Have you heard? According to media reports, the Millennials are responsible for the death of pretty much everything. Wine corks, napkins, the American Dream, the beer industry, homeownership – it’s a pretty long list.

Behind the hysterical headlines designed to engender outrage (and Internet infamy) lies an uncomfortable truth: the Millennial generation is quite different from that of its parents, the Baby Boomers, and from the unmoored generation that preceded it, Gen X. This truth, by the way, is only uncomfortable because the marketers and media refuse to acknowledge it in a thoughtful way, preferring instead to lay waste to an entire generation for their allegedly poor choices.
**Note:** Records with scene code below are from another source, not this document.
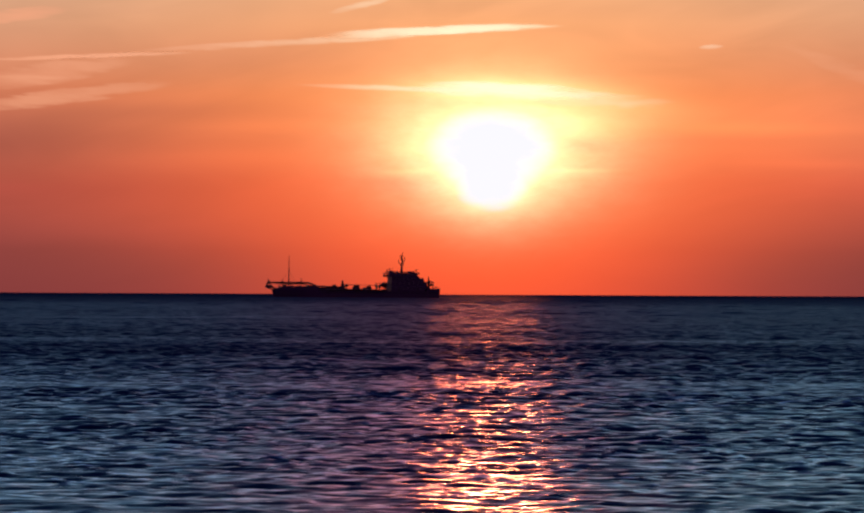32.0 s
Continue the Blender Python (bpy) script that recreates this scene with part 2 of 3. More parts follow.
def cirrus():
    """Thin ice cloud, its backlight put in as emission: bright near the sun, dusky pink far from it, frayed at its
    edges.
    """
    mat, k, out = material("thin_cloud")
    gen = k.add("ShaderNodeTexCoord").outputs["Generated"]
    place = k.add("ShaderNodeNewGeometry").outputs["Position"]
    seed = k.add("ShaderNodeObjectInfo").outputs["Random"]
    gx, gy, gz = k.split(gen)
    u = k.m("SUBTRACT", k.m("MULTIPLY", gx, 2.0), 1.0)
    w = k.m("SUBTRACT", k.m("MULTIPLY", gz, 2.0), 1.0)
    px, py, pz = k.split(place)
    fray = k.noise(k.xyz(k.m("MULTIPLY", px, 0.006), k.m("MULTIPLY", pz, 0.045), k.m("MULTIPLY", seed, 90)), 1.0, 5.0, 0.65, 0.5)
    w0 = w
    w = k.m("ADD", w, k.m("MULTIPLY", k.m("SUBTRACT", fray, 0.5), 2.6))
    frag = k.noise(k.xyz(k.m("MULTIPLY", px, 0.004), k.m("MULTIPLY", pz, 0.03), k.m("MULTIPLY", seed, 40)), 1.0, 5.0, 0.6, 0.4)
    r2 = k.m("ADD", k.m("MULTIPLY", u, u), k.m("MULTIPLY", w, w))
    edge = k.m("MULTIPLY", k.m("SUBTRACT", 1.0, r2, clamp=True), k.remap(k.m("ADD", k.m("MULTIPLY", u, u), k.m("MULTIPLY", w0, w0)), 0.5, 1.0, 1.0, 0.0, smooth=True))
    a = k.m("MULTIPLY", k.m("POWER", edge, 1.2), k.remap(frag, 0.3, 0.62, 0.4, 1.0), clamp=True)
    az = k.m("MULTIPLY", k.m("ARCTAN2", px, py), 57.2958)
    el = k.m("MULTIPLY", k.m("ARCTAN2", pz, py), 57.2958)
    # sunlight painted into the emitted colour by distance from the sun
    near = k.bump2(az, el, SUN_AZ, SUN_EL + 2.5, 6.5, 4.6)
    col = k.mix("MIX", near, lin(246, 168, 130), (1.2, 1.08, 0.72, 1))
    thin = k.add("ShaderNodeObjectInfo").outputs["Alpha"]
    a = k.m("MULTIPLY", a, thin)
    e = k.add("ShaderNodeEmission")
    k.plug(col, e.inputs[0])
    e.inputs[1].default_value = 1.0
    t = k.add("ShaderNodeBsdfTransparent")
    s = k.add("ShaderNodeMixShader")
    k.plug(a, s.inputs[0])
    k.plug(t.outputs[0], s.inputs[1])
    k.plug(e.outputs[0], s.inputs[2])
    k.plug(s.outputs[0], out.inputs[0])
    return mat


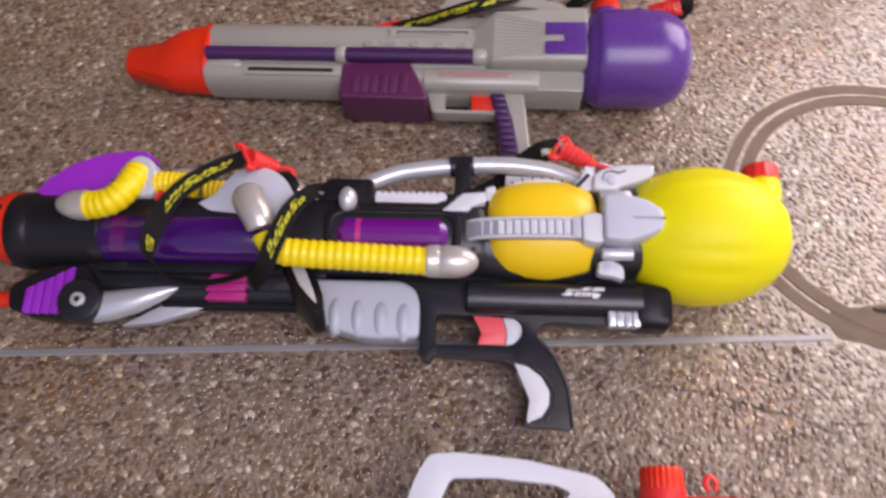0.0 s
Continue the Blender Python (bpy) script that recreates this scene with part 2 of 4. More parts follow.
def marks(frames, spans, width, thick, seed=1, face=1):
    """Slanted plain outlined blocks woven along a ribbon, over the given spans of its length (fractions): one body for each block."""
    rnd, out = random.Random(seed), []
    n = len(frames) - 1

    def at(f, s):
        i = min(int(max(0, f) * n), n - 1)
        k = min(1, max(0, f * n - i))
        a, b = frames[i], frames[i + 1]
        return a[0].lerp(b[0], k) + a[1].lerp(b[1], k) * s * width / 2 + a[2].lerp(b[2], k) * face * (thick / 2 + 0.0004)
    for lo, hi, count in spans:
        step = (hi - lo) / count
        for j in range(count):
            bm = bmesh.new()
            f, slant = lo + step * j, step * 1.1
            w, t = rnd.uniform(0.74, 0.90), 0.13
            strokes = [(-0.40, -0.40 + t, 0, w), (0.40 - t, 0.40, 0, w), (-t / 2, t / 2, 0, w)][rnd.choice((0, 0, 1)):]
            strokes += [(0, 0.40 - t, 0, 0.27) if rnd.random() < 0.6 else (-0.40 + t, 0, 0, 0.27), (0, 0.40 - t, w - 0.27, w) if rnd.random() < 0.5 else (-0.40 + t, 0, w - 0.27, w)]
            for s0, s1, w0, w1 in strokes:
                for k in range(3):
                    f0, f1 = f + step * (w0 + (w1 - w0) * k / 3), f + step * (w0 + (w1 - w0) * (k + 1) / 3)
                    bm.faces.new([bm.verts.new(at(g + slant * s, s)) for g, s in ((f0, s0), (f1, s0), (f1, s1), (f0, s1))])
            bmesh.ops.remove_doubles(bm, verts=bm.verts, dist=1e-5)
            out.append(bm)
    return out


def into(bm, m):
    """Brings a body given in world coordinates into a thing's own."""
    bm.transform(m.inverted())
    return bm


def swivel_clip(a, b, parent, m, ring=0.016, material="red"):
    """A plastic snap clip between the strap's end a and the hook's end b, in world coordinates."""
    a, b = Vector(a), Vector(b)
    d = (b - a).normalized()
    side = Vector((0, 0, 1)).cross(d).normalized()
    up = d.cross(side)
    L = (b - a).length
    bm = bmesh.new()
    loop = [a + side * x * ring + d * y for x, y in ((-1, -0.009), (-1.08, -0.002), (-0.75, 0.003), (0, 0.004), (0.75, 0.003), (1.08, -0.002), (1, -0.009))]
    sweep([tuple(p) for p in loop], 0.0040, 10, 5, bm=bm)
    sweep([tuple(a - d * 0.004 + side * ring * 0.95 + up * 0.002), tuple(a - d * 0.006 + up * 0.003), tuple(a - d * 0.004 - side * ring * 0.95 + up * 0.002)], 0.0025, 8, 4, bm=bm)
    clip = part("clip", into(bm, m), material, parent, "bright red plastic snap clip")
    bm = bmesh.new()
    for k in range(5):
        f = 0.008 + (L * 0.52) * k / 5
        r = 0.0108 - 0.0009 * k
        ringpts = [a + d * (f + 0.0016 * math.sin(t)) + (side * math.cos(t) + up * math.sin(t) * 0.8) * r for t in np.linspace(0, 2 * math.pi, 13)]
        sweep([tuple(p) for p in ringpts], 0.0030, 8, 2, bm=bm, cap=False)
    sweep([tuple(a + d * 0.002), tuple(a + d * L * 0.35), tuple(a + d * L * 0.62)], lambda f: 0.0120 - 0.0052 * f, 14, 4, bm=bm)
    part("spring", into(bm, m), material, clip)
    bm = bmesh.new()
    hook = [a + d * L * 0.58, a + d * L * 0.8 + side * 0.003, b - d * 0.004 + side * 0.005, b + side * 0.001, b - d * 0.003 - side * 0.005, b - d * 0.010 - side * 0.004]
    sweep([tuple(p) for p in hook], 0.0034, 10, 5, bm=bm)
    part("hook", into(bm, m), material, clip)
    return clip


# ---------------------------------------------------------------- setting
def box(name, lo, hi, material, label=""):
    bm = bmesh.new()
    bmesh.ops.create_cube(bm, size=1)
    for v in bm.verts:
        v.co = Vector([lo[k] + (v.co[k] + 0.5) * (hi[k] - lo[k]) for k in range(3)])
    ob = part(name, bm, material, None)
    return tagged(ob, label, "wall" if "wall" in name else name, kind="structure")


box("floor", (-30, -30, -0.12), (30, 30, 0.0001), "mortar", "brown exposed-aggregate pebble floor")
# walls out of view, added to darken the north-west of the floor
box("unseen_wall_west", (-1.08, 0.15, -0.12), (-0.88, 2.6, 2.5), "plaster", "unseen plain brown rendered wall added to block sky light")
box("unseen_wall_north", (-0.88, 2.4, -0.12), (3.6, 2.6, 2.5), "plaster", "unseen plain brown rendered wall added to block sky light")
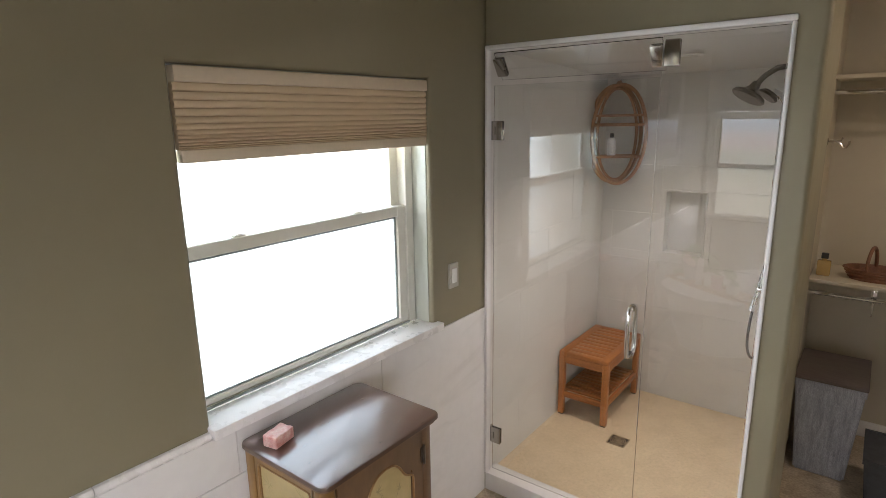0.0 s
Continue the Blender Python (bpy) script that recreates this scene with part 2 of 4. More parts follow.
SHFLOOR = mat("beige_stone_mosaic", (0.72, 0.58, 0.39), 0.4, (0.62, 0.48, 0.31), 7, 0.6, bump=0.1, bscale=60, fine=0.1, vary=0.05)
DRAINM = mat("bronze_drain", (0.4, 0.31, 0.2), 0.4, metal=0.7, fine=0.1)
DARK = mat("drain_dark", (0.012, 0.011, 0.01), 0.8)
HAMPER = mat("woven_grey_hamper", (0.62, 0.64, 0.69), 0.7, (0.3, 0.315, 0.35), 14, 0.5, fine=0.45, stretch=(5, 5, 0.7))
HAMPERL = mat("brown_hamper_lid", (0.13, 0.1, 0.085), 0.5, (0.09, 0.07, 0.06), 14, 0.6, fine=0.15, stretch=(1, 6, 1))
CHARCOAL = mat("charcoal_fabric", (0.06, 0.062, 0.066), 0.85, (0.04, 0.041, 0.045), 30, 0.6, bump=0.4, bscale=200, fine=0.25)
WICKER = mat("wicker", (0.26, 0.11, 0.055), 0.6, (0.15, 0.06, 0.03), 60, 0.6, bump=0.6, bscale=120, fine=0.25)
AMBER = mat("amber_bottle", (0.45, 0.3, 0.11), 0.12, fine=0.05, coat=0.6)
BLACK = mat("black_plastic", (0.015, 0.015, 0.016), 0.35)
WHITEP = mat("white_plastic", (0.8, 0.8, 0.79), 0.3)
WHITET = mat("white_trim", (0.82, 0.81, 0.78), 0.35, (0.8, 0.79, 0.76), 6, 0.8, fine=0.02)
LEAF = mat("geranium_leaf", (0.155, 0.28, 0.075), 0.5, (0.085, 0.18, 0.045), 24, 0.6, bump=0.7, bscale=110, fine=0.2, vary=0.4, spec=0.3)
STEM = mat("geranium_stem", (0.2, 0.3, 0.08), 0.5, (0.14, 0.22, 0.06), 30, 0.6)
POTM = mat("dark_pot", (0.03, 0.035, 0.035), 0.5, (0.02, 0.022, 0.022), 12, 0.6)
GRASS = mat("green_meadow", (0.12, 0.165, 0.07), 0.9, (0.18, 0.165, 0.105), 0.12, 0.5, fine=0.3, detail=8)
FIELD = mat("dry_field", (0.28, 0.2, 0.16), 0.9, (0.2, 0.17, 0.12), 0.015, 0.5, fine=0.3, detail=8)
HILL = mat("far_hill", (0.16, 0.2, 0.22), 0.9, (0.2, 0.22, 0.22), 0.004, 0.5, fine=0.1)
SKYB = bpy.data.materials.new("pale_cloud")
SKYB.use_nodes = True
SKYB.node_tree.nodes["Principled BSDF"].inputs["Base Color"].default_value = (0, 0, 0, 1)
SKYB.node_tree.nodes["Principled BSDF"].inputs["Emission Color"].default_value = (0.93, 0.97, 1.0, 1)
SKYB.node_tree.nodes["Principled BSDF"].inputs["Emission Strength"].default_value = 2.6
BLOCKM = mat("blocker_brown", (0.42, 0.33, 0.24), 0.9, (0.38, 0.3, 0.22), 3, 0.6, bump=0.4, bscale=60)

CABT.node_tree.nodes["Principled BSDF"].inputs["Coat IOR"].default_value = 1.8
# crossed strands of the hamper's weave
n, l = HAMPER.node_tree.nodes, HAMPER.node_tree.links
co, prod, rng, mixc, bp = (n.new(k) for k in ("ShaderNodeTexCoord", "ShaderNodeMath", "ShaderNodeMapRange", "ShaderNodeMix", "ShaderNodeBump"))
prod.operation = "MULTIPLY"
for k, (way, size) in enumerate((("Z", 60.0), ("X", 70.0))):
    wv = n.new("ShaderNodeTexWave")
    wv.bands_direction = way
    wv.inputs["Scale"].default_value, wv.inputs["Distortion"].default_value, wv.inputs["Detail Scale"].default_value = size, 6.0, 9.0
    l.new(co.outputs["Object"], wv.inputs["Vector"])
    l.new(wv.outputs["Fac"], prod.inputs[k])
rng.inputs["To Min"].default_value, rng.inputs["To Max"].default_value = 0.45, 0.0
l.new(prod.outputs[0], rng.inputs["Value"])
mixc.data_type = "RGBA"
mixc.inputs["B"].default_value = (0.16, 0.165, 0.18, 1)
l.new(rng.outputs[0], mixc.inputs["Factor"])
l.new(next(x for x in n if x.bl_idname == "ShaderNodeHueSaturation").outputs[0], mixc.inputs["A"])
l.new(mixc.outputs["Result"], n["Principled BSDF"].inputs["Base Color"])
bp.inputs["Strength"].default_value, bp.inputs["Distance"].default_value = 0.6, 0.003
l.new(prod.outputs[0], bp.inputs["Height"])
l.new(bp.outputs[0], n["Principled BSDF"].inputs["Normal"])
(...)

Though it’s fun to blame the feckless Millennials for all the world’s problems, it’s not really fair. After all, as more than one Internet wit has noted, if a Millennial received a dollar every time a Baby Boomer complained about the generation, they would have enough money to buy a house in the economy the Boomers ruined.

For a change of pace this week, columnist Scott Van Voorhis alleges the Millennials are not, in fact, responsible for the current state of the Greater Boston housing market! Careful consideration has led him to conclude that a generation ranging in age from 35 to 20 years old can hardly be held accountable for real estate’s riotous past two decades.

Van Voorhis contends instead that it is the Baby Boomers who are to blame for our current lack of affordable housing. After all, despite spending their youths railing against “the man,” the Boomers went on to head the very agencies and institutions that could have addressed this issue years ago. Housing experts have been warning that we would find ourselves in this very situation for more than 30 years – and no one listened. How is that the Millennials’ fault again?

So here we are with extraordinarily expensive housing that shows no sign of abating. As we all (even the Millennials) learned in high school, the only solution to high demand is to increase supply. (Later we learned that it is also possible to continue to restrict supply in the face of high demand and get rich in the process – which may be financially lucrative, but is morally bankrupt.)

The answer is obvious: build more housing. Yes, of course, it’s not that simple – zoning restrictions, high land costs, lack of labor, blah blah blah. If we really wanted to do it, we could do it – we could figure out how to overcome those barrier and get that housing built. But we don’t really want to, because it might get built in our backyards.

Already Boston bears more of the housing-creation burden than its surrounding environs. Eventually it will be built out and the suburbs will have to step up. Here’s hoping that Millennials take over those agencies and institutions soon and effect some real change – because if they don’t, it won’t matter which generation it’s fashionable to blame when we’re all living in shanty towns under the highways.